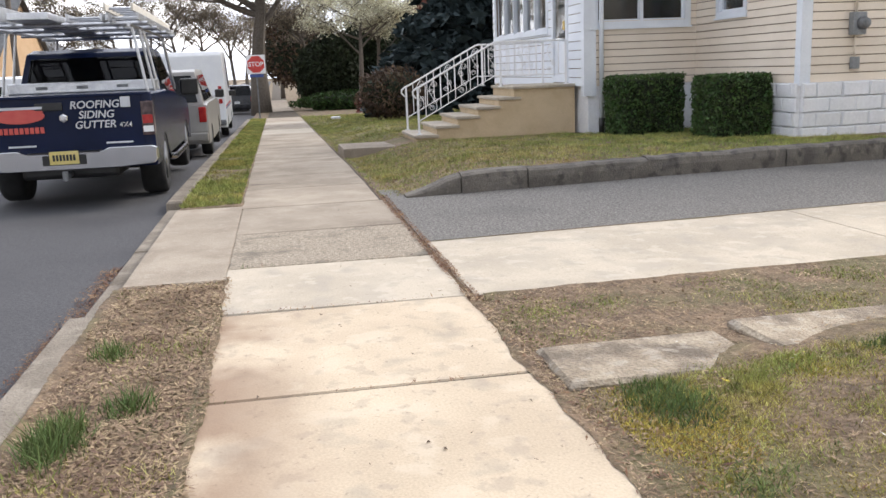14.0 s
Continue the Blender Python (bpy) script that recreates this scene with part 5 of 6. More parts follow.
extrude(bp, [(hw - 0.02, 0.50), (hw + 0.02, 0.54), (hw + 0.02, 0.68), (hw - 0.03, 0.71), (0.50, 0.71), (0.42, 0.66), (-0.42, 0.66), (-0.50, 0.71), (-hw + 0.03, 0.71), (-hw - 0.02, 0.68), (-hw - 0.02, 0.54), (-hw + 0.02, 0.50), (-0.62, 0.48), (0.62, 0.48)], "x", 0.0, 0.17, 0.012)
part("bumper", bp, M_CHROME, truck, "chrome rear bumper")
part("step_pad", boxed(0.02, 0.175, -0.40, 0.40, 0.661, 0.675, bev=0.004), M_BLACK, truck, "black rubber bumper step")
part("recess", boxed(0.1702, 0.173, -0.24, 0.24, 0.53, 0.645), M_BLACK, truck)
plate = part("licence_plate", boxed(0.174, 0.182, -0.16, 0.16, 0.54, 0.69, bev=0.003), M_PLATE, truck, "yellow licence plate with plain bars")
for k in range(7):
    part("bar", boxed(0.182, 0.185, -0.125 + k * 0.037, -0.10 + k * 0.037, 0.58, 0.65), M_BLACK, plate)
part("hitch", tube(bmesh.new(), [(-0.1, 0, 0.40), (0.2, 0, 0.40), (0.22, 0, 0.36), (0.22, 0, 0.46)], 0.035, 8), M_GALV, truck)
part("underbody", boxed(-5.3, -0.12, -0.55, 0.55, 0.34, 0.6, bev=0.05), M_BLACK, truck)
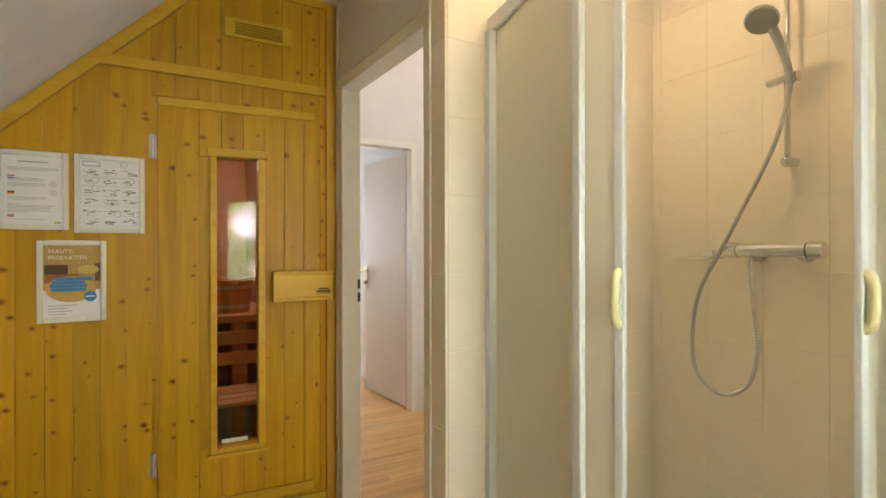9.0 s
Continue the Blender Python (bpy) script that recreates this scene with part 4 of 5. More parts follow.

EXERCISE DESCRIPTION.
Output the data above without changes, apart from leaving out the pictures.

WORKED ANSWER.
14.0 s
Continue the Blender Python (bpy) script that recreates this scene with part 5 of 6. More parts follow.
extrude(bp, [(hw - 0.02, 0.50), (hw + 0.02, 0.54), (hw + 0.02, 0.68), (hw - 0.03, 0.71), (0.50, 0.71), (0.42, 0.66), (-0.42, 0.66), (-0.50, 0.71), (-hw + 0.03, 0.71), (-hw - 0.02, 0.68), (-hw - 0.02, 0.54), (-hw + 0.02, 0.50), (-0.62, 0.48), (0.62, 0.48)], "x", 0.0, 0.17, 0.012)
part("bumper", bp, M_CHROME, truck, "chrome rear bumper")
part("step_pad", boxed(0.02, 0.175, -0.40, 0.40, 0.661, 0.675, bev=0.004), M_BLACK, truck, "black rubber bumper step")
part("recess", boxed(0.1702, 0.173, -0.24, 0.24, 0.53, 0.645), M_BLACK, truck)
plate = part("licence_plate", boxed(0.174, 0.182, -0.16, 0.16, 0.54, 0.69, bev=0.003), M_PLATE, truck, "yellow licence plate with plain bars")
for k in range(7):
    part("bar", boxed(0.182, 0.185, -0.125 + k * 0.037, -0.10 + k * 0.037, 0.58, 0.65), M_BLACK, plate)
part("hitch", tube(bmesh.new(), [(-0.1, 0, 0.40), (0.2, 0, 0.40), (0.22, 0, 0.36), (0.22, 0, 0.46)], 0.035, 8), M_GALV, truck)
part("underbody", boxed(-5.3, -0.12, -0.55, 0.55, 0.34, 0.6, bev=0.05), M_BLACK, truck)
9.0 s
Continue the Blender Python (bpy) script that recreates this scene with part 4 of 5. More parts follow.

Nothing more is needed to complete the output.